The advantage most northern cities have other London is more affordable housing. The overall average house price in Liverpool is £152,406, compared to an astonishing £726,169 in London. With the additional fees levied on property of this value, it is unsurprising that rental yields must be astronomical to compete with what can be achieved in Liverpool.
Below market value property has the potential to offer even higher yields due to the lower investment price and one particularly exciting opportunity is Tobacco Wharf in Liverpool. An interesting conversion of a former tobacco warehouse; 90 one and two-bedroom apartments are assembled over its 5 floors. The advantage of this investment is that it is fully built and fully tenanted, meaning there is no development risk and the opportunity for immediate income. Many investors are receiving circa 8% net rental yields from existing tenants, but for the more cautious investor, the developer is offering a rental guarantee of 7%. The price of a one-bedroom apartment in Tobacco Wharf start from £84,995.

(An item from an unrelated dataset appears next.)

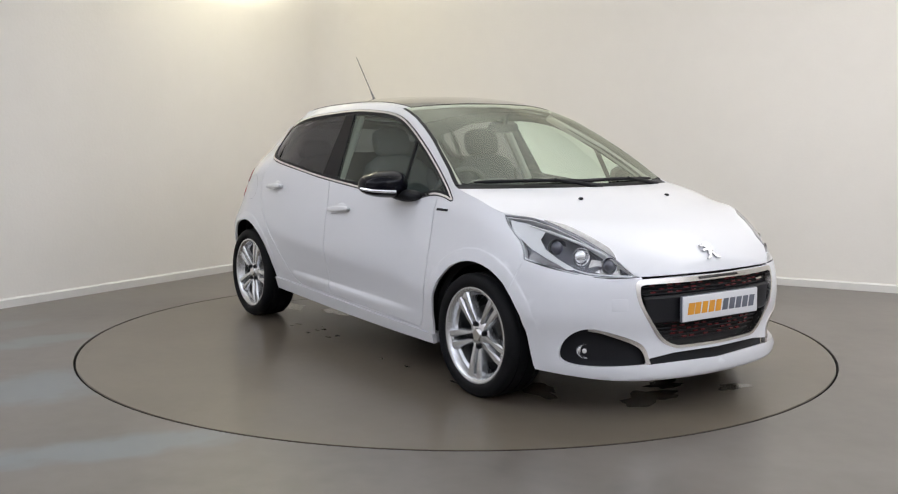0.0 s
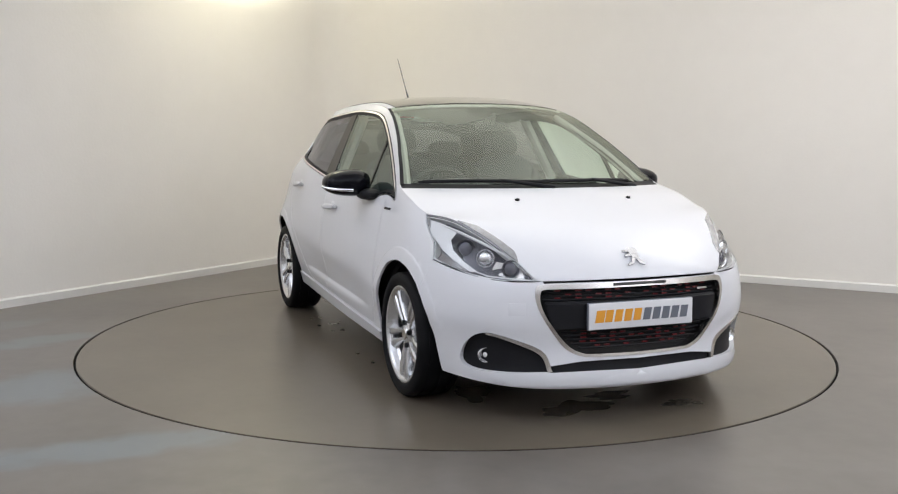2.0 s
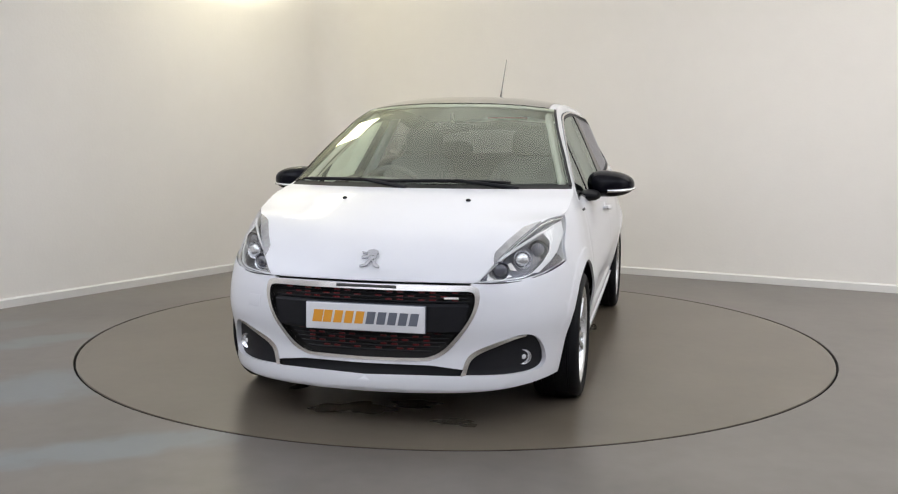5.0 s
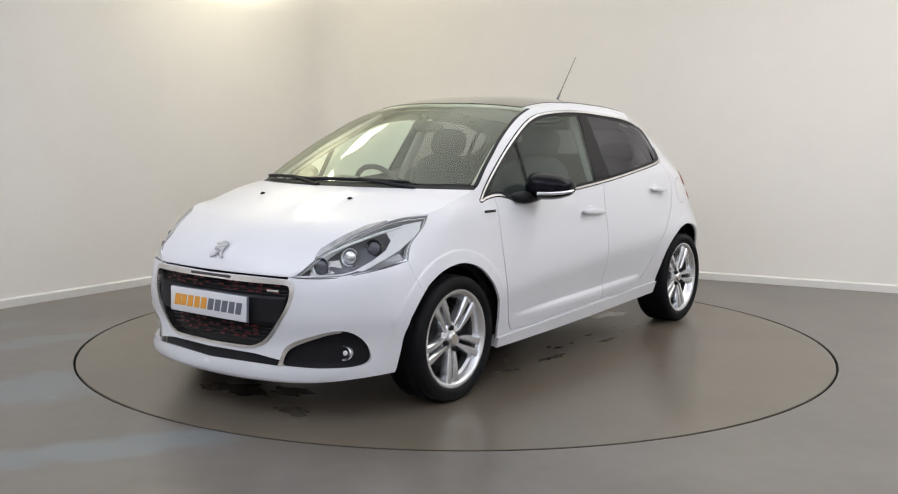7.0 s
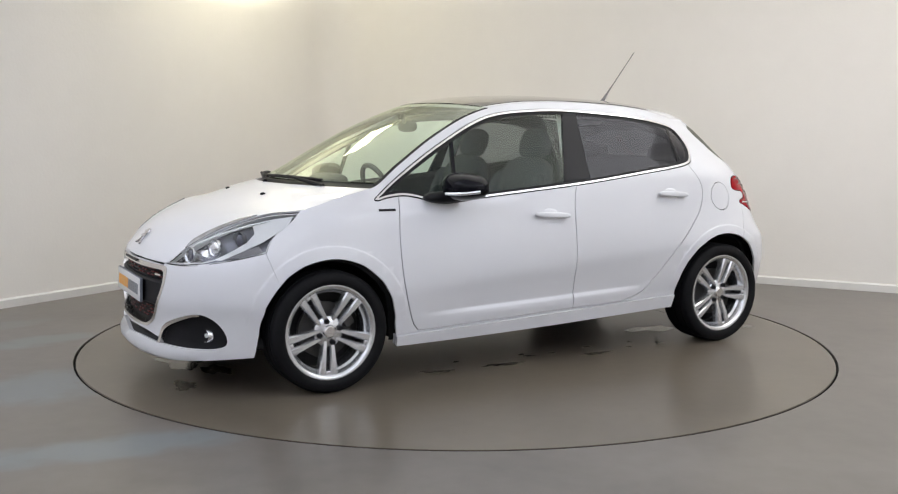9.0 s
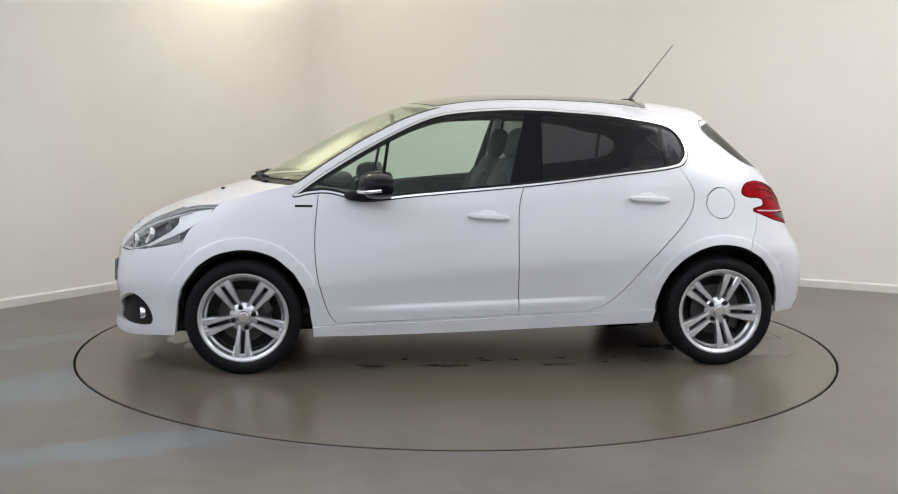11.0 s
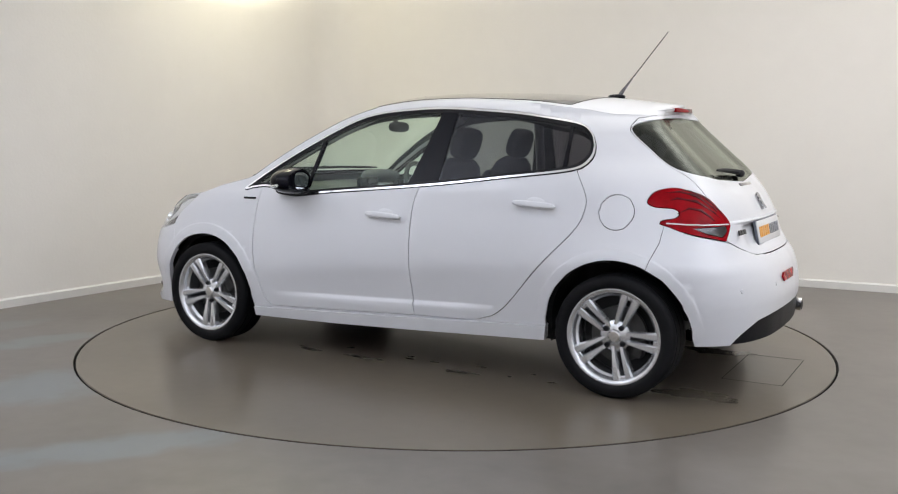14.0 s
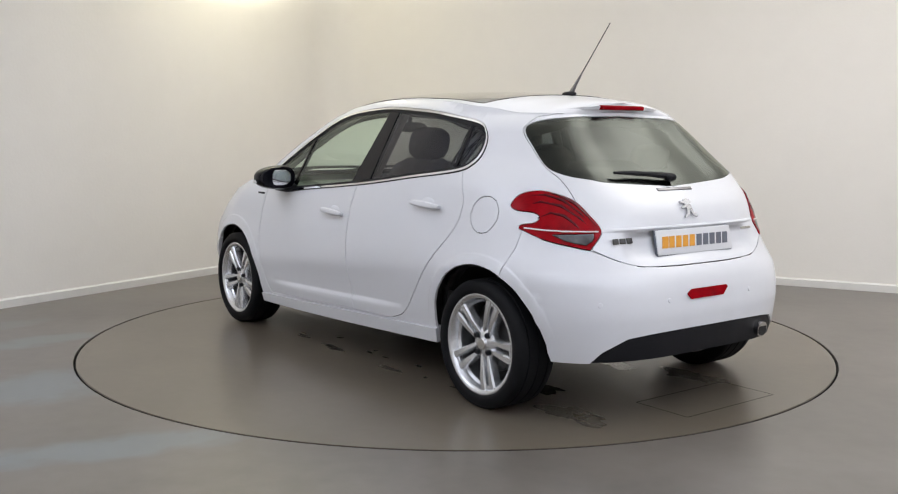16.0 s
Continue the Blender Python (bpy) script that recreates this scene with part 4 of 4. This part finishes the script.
for k, (x, y, rx, ry) in enumerate(((-1.45, -0.45, 0.16, 0.09), (-1.05, -0.30, 0.12, 0.07), (1.75, -0.15, 0.10, 0.16), (1.85, 0.35, 0.06, 0.08), (1.62, 0.1, 0.06, 0.12), (-1.6, 0.55, 0.16, 0.10), (-1.15, 0.35, 0.15, 0.08),
                                   (1.35, -0.5, 0.14, 0.08), (0.2, 0.72, 0.10, 0.03), (0.6, 0.7, 0.07, 0.025), (-0.4, 0.74, 0.08, 0.03))):
    wet(x - 0.07, y + 0.07, rx, ry, k + 3)
rnd = random.Random(11)
for k in range(26):  # drops that fell from the sills
    wet(rnd.uniform(-1.0, 1.0), rnd.choice((-0.62, 0.70)) + rnd.uniform(-0.10, 0.10), rnd.uniform(0.012, 0.032), rnd.uniform(0.008, 0.016), k + 40)
bm = bmesh.new()
rings = [[bm.verts.new((math.cos(2 * math.pi * i / SEG) * r, math.sin(2 * math.pi * i / SEG) * r, z)) for i in range(SEG)] for r, z in ((R_DISC + 0.0005, -0.04), (R_DISC + 0.003, -0.0015), (R_DISC + 0.003, -0.04))]
for k in range(2):
    for i in range(SEG):
        bm.faces.new((rings[k][i], rings[k][(i + 1) % SEG], rings[k + 1][(i + 1) % SEG], rings[k + 1][i]))
ring_mesh = bm
for x0, y0, x1, y1 in ((-2.0, -0.40, -1.70, -0.397), (-2.0, 0.24, -1.70, 0.243), (-1.702, -0.40, -1.698, 0.243), (-2.002, -0.40, -1.998, 0.243)):
    part("hatch_joint", box(x0, y0, 0.0003, x1, y1, 0.0011), M_GAP, turntable, smooth=False)
part("edge_ring", ring_mesh, M_TRIM, turntable, "dark steel edge of the turntable")


def motions():
    turns = [(0.0, -53.9), (0.5, -54.99), (1.0, -57.7), (1.5, -62.0), (2.0, -67.85), (2.5, -73.7), (4.5, -97.2), (7.0, -126.6), (9.0, -150.1), (11.5, -179.4), (14.0, -208.8), (16.0, -232.3)]
    walk(car, [(t, pose(0, 0, 0, 0, 0, a) @ pose(-0.0711, 0.068, 0)) for t, a in turns])
    walk(turntable, [(t, pose(0, 0, 0, 0, 0, a)) for t, a in turns])


motions()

“Below market value property allows investors to attain even higher yields.” Says investment director Arran Kerkvliet. “Tobacco Wharf is a particularly appealing opportunity to investors as it is based in Liverpool – a city already touted as one of the best buy to let areas in the UK – and is below market value. It also offers a unique living experience in Liverpool, being such an iconic building and right beside the canal.”

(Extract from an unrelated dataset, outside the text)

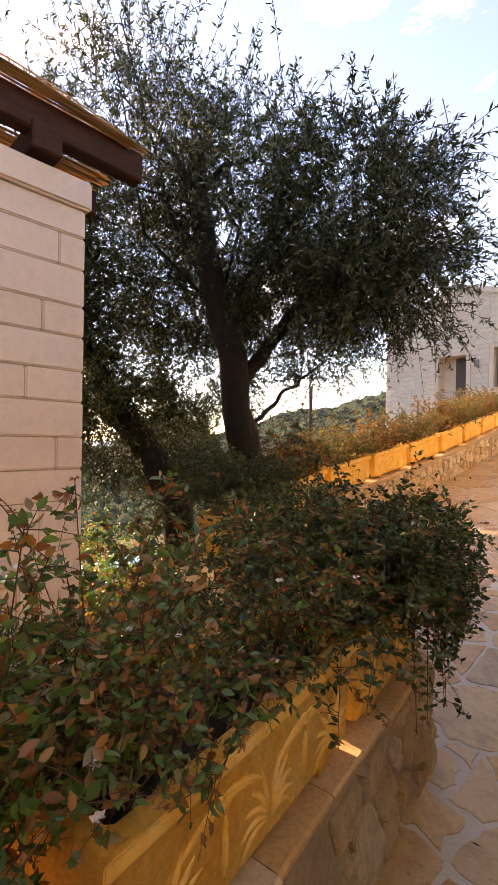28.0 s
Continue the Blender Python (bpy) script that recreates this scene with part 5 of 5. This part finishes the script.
GREEN = [dict(geo=shrub(0.92, 50, 0.48, 0.20, 140, 20, None, 0.024, 0.5, 5, 26, -0.22), mat=M_SHRUB_MIX),
         dict(geo=shrub(0.92, 51, 0.53, 0.20, 160, 20, None, 0.025, 0.60, 6, 30, -0.20), mat=M_SHRUB),
         dict(geo=shrub(0.92, 52, 0.56, 0.17, 70, 18, None, 0.024, 0.45, 5, 22, -0.30, 0.10, 3), mat=M_SHRUB_MIX)]
DENSE = dict(geo=shrub(0.62, 61, 0.66, 0.26, 210, 24, None, 0.026, 0.70, 4, 10, -0.44, -0.14, 4, 0.22, -0.12), mat=M_SHRUB_DEEP)
SPILL = dict(geo=shrub(0.80, 63, 0.50, 0.26, 125, 22, None, 0.026, 1.0, 3, 8, -0.40, -0.42, 3, -0.22, -0.26), mat=M_SHRUB_DEEP)
AUTUMN = [dict(geo=shrub(0.90, 70 + i, 0.56, 0.20, 60, 20, None, 0.032, 0.4, 6, 4), mat=M_SHRUB_GOLD if i % 2 else M_SHRUB_RED) for i in range(4)]
for i, m in enumerate(PLANTERS):
    if i < 3:
        place_shrub(m, GREEN[i], "leafy green shrub with reddish leaves and white flowers in a planter", "shrubs in the planters")
    elif i == 3:
        place_shrub(m, DENSE, "dense dark green shrub spilling over the corner planter", "shrubs in the planters")
    elif i < 6:
        place_shrub(m, SPILL if i == 4 else DENSE, "dark green shrub hanging over the planter front", "shrubs in the planters")
    else:
        place_shrub(m, AUTUMN[i % 4], "green and yellow autumn shrub in a planter" if i % 2 else "orange autumn shrub in a planter", "shrubs in the planters")


def bank_bush(x, y, z, r, h, seed, mat, leaf, label, count=2600):
    """A loose bush rooted in the ground behind the wall."""
    rng = np.random.default_rng(seed)
    b = thing("bush", label, "bush", (x, y, z), group="bushes behind the low wall")
    n = 40
    st = rng.normal(size=(n, 3)) * (0.10, 0.10, 0)
    d = unit(np.stack([rng.normal(0, 0.7, n), rng.normal(0, 0.7, n), np.ones(n)], 1))
    ln = h * rng.uniform(0.6, 1.25, n)
    ts = np.linspace(0, 1, 6)[None, :, None]
    path = st[:, None] + d[:, None] * ln[:, None, None] * ts - np.array((0, 0, 0.18 * h)) * ts ** 2
    pieces("stemwork", sticks_mesh("stemwork", path, 0.006, M_STEM), b)["kind"] = "stuff"
    q = rng.integers(0, n, count)
    t = rng.uniform(0.25, 1.0, count) ** 0.8
    a = np.clip((t * 5).astype(int), 0, 4)
    f_ = (t * 5 - a)[:, None]
    pos = path[q, a] * (1 - f_) + path[q, a + 1] * f_ + rng.normal(size=(count, 3)) * r * 0.22
    way = unit(rng.normal(size=(count, 3)) + (0, 0, 0.2))
    L_ = leaf * rng.uniform(0.6, 1.3, count)
    ob = pieces("foliage", leaf_mesh("foliage", pos, way, L_, L_ * 0.28, mat, rng, 0.3, True), b)
    ob["kind"] = "stuff"
    return b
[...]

For those wanting to make adequate returns on their savings, but are concerned about the volatility of potentially high-yield investments such as bitcoin, property investment offers a more stable alternative. Price growth is forecasted to be steady at 2.5% for areas outside of London, and rents have grown the most in the north west of the country.
In short, Britain’s property market is fairly assured, compared to some of the more volatile investments such as bitcoin that increase and decrease in value drastically and often. For those looking for good returns, without the daily stresses of checking an investment’s performance, property offers a way to get rich slowly without the heart-stopping volatility.